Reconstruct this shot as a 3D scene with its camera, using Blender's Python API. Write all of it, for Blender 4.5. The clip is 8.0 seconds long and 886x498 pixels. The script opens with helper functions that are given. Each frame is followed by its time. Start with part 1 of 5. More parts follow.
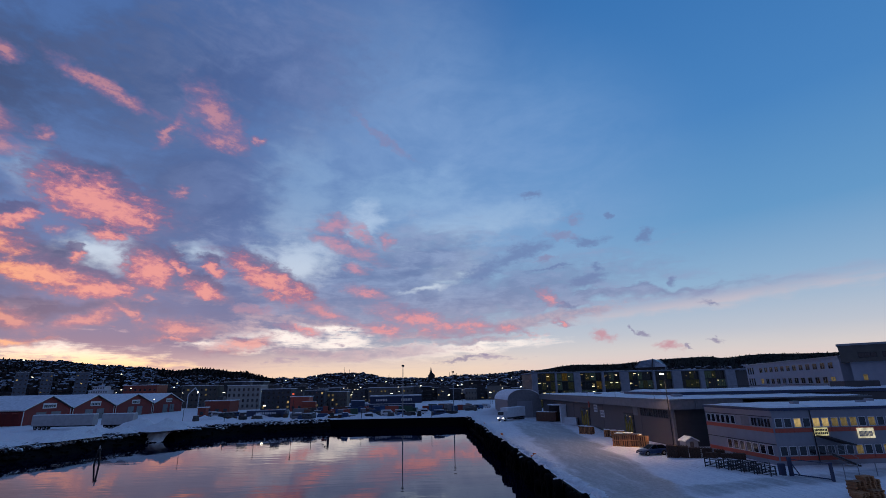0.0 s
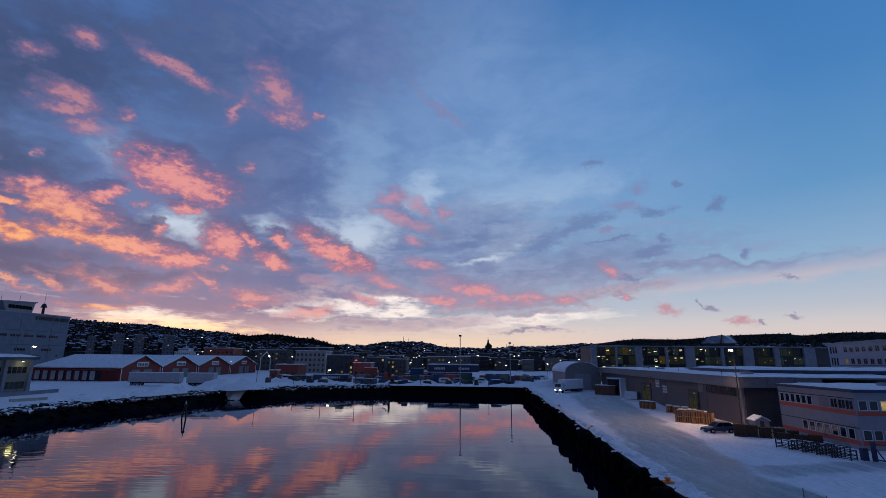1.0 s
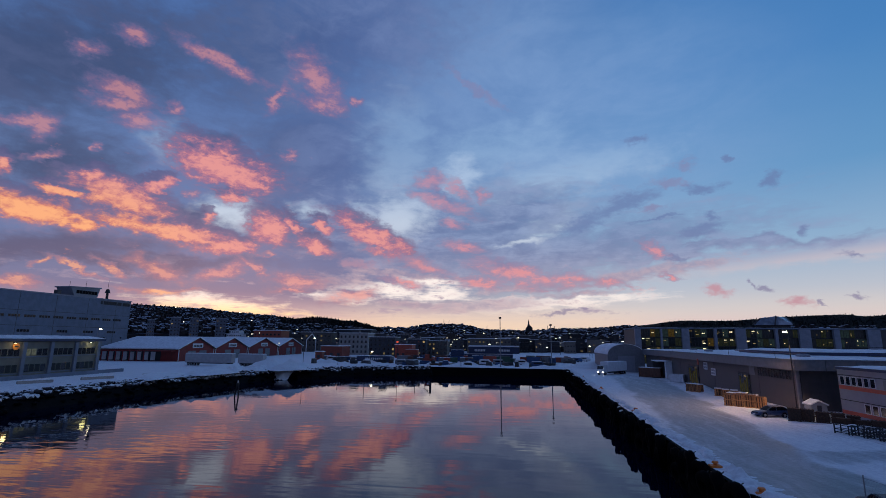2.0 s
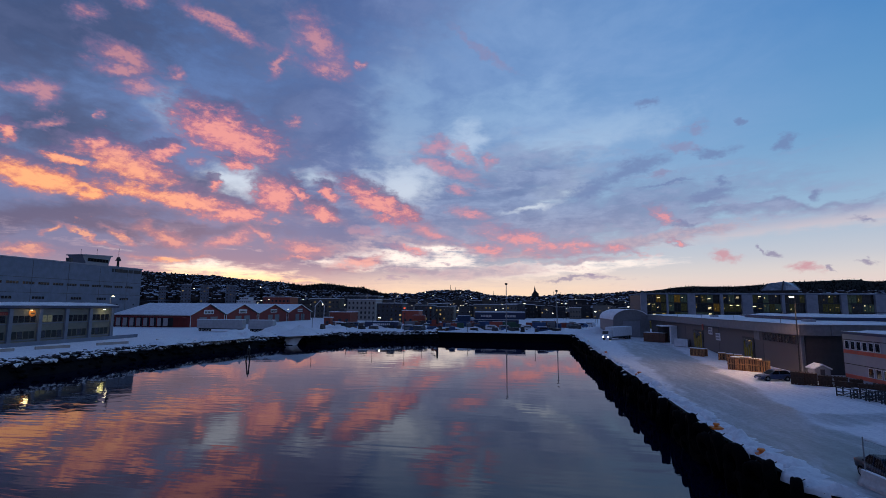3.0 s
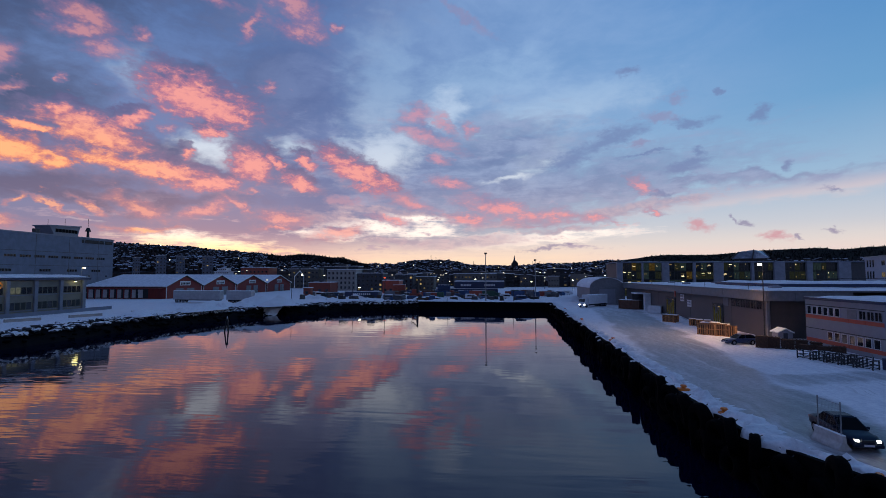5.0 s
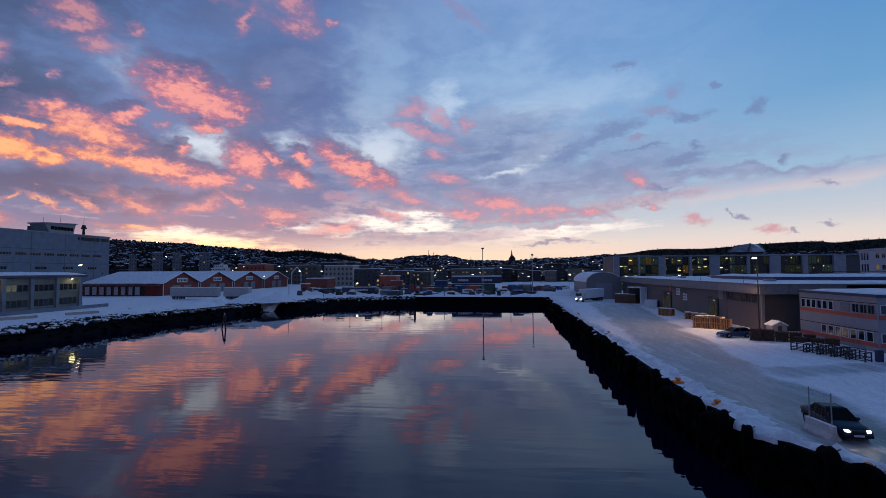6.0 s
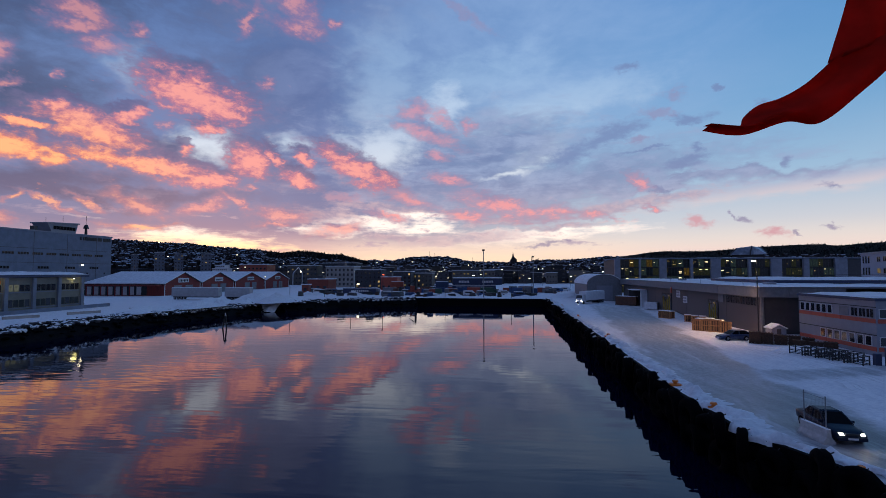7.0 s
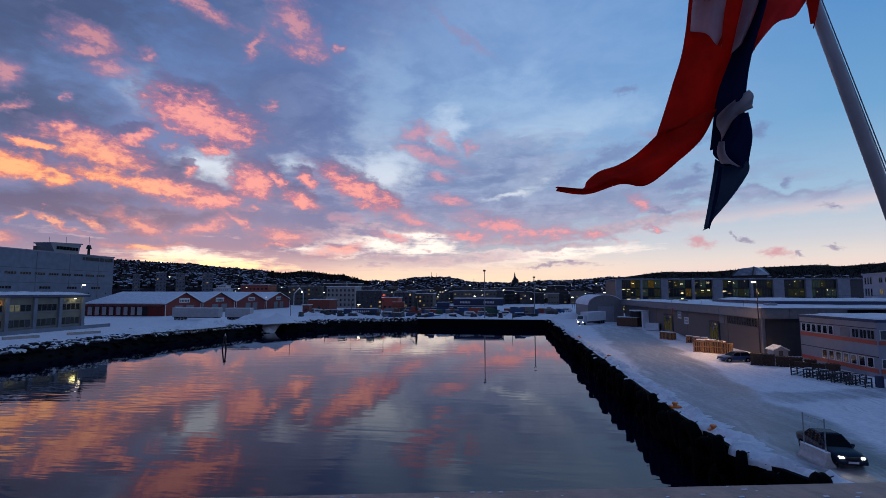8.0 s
----
**Your goal:** Reproduce the material word for word. Any pictures should be left out of the copy.

**Task response:**
Reconstruct this shot as a 3D scene with its camera, using Blender's Python API. Write all of it, for Blender 4.5. The clip is 8.0 seconds long and 886x498 pixels. The script opens with helper functions that are given. Each frame is followed by its time. Start with part 1 of 5. More parts follow.
0.0 s
1.0 s
2.0 s
3.0 s
5.0 s
6.0 s
7.0 s
8.0 s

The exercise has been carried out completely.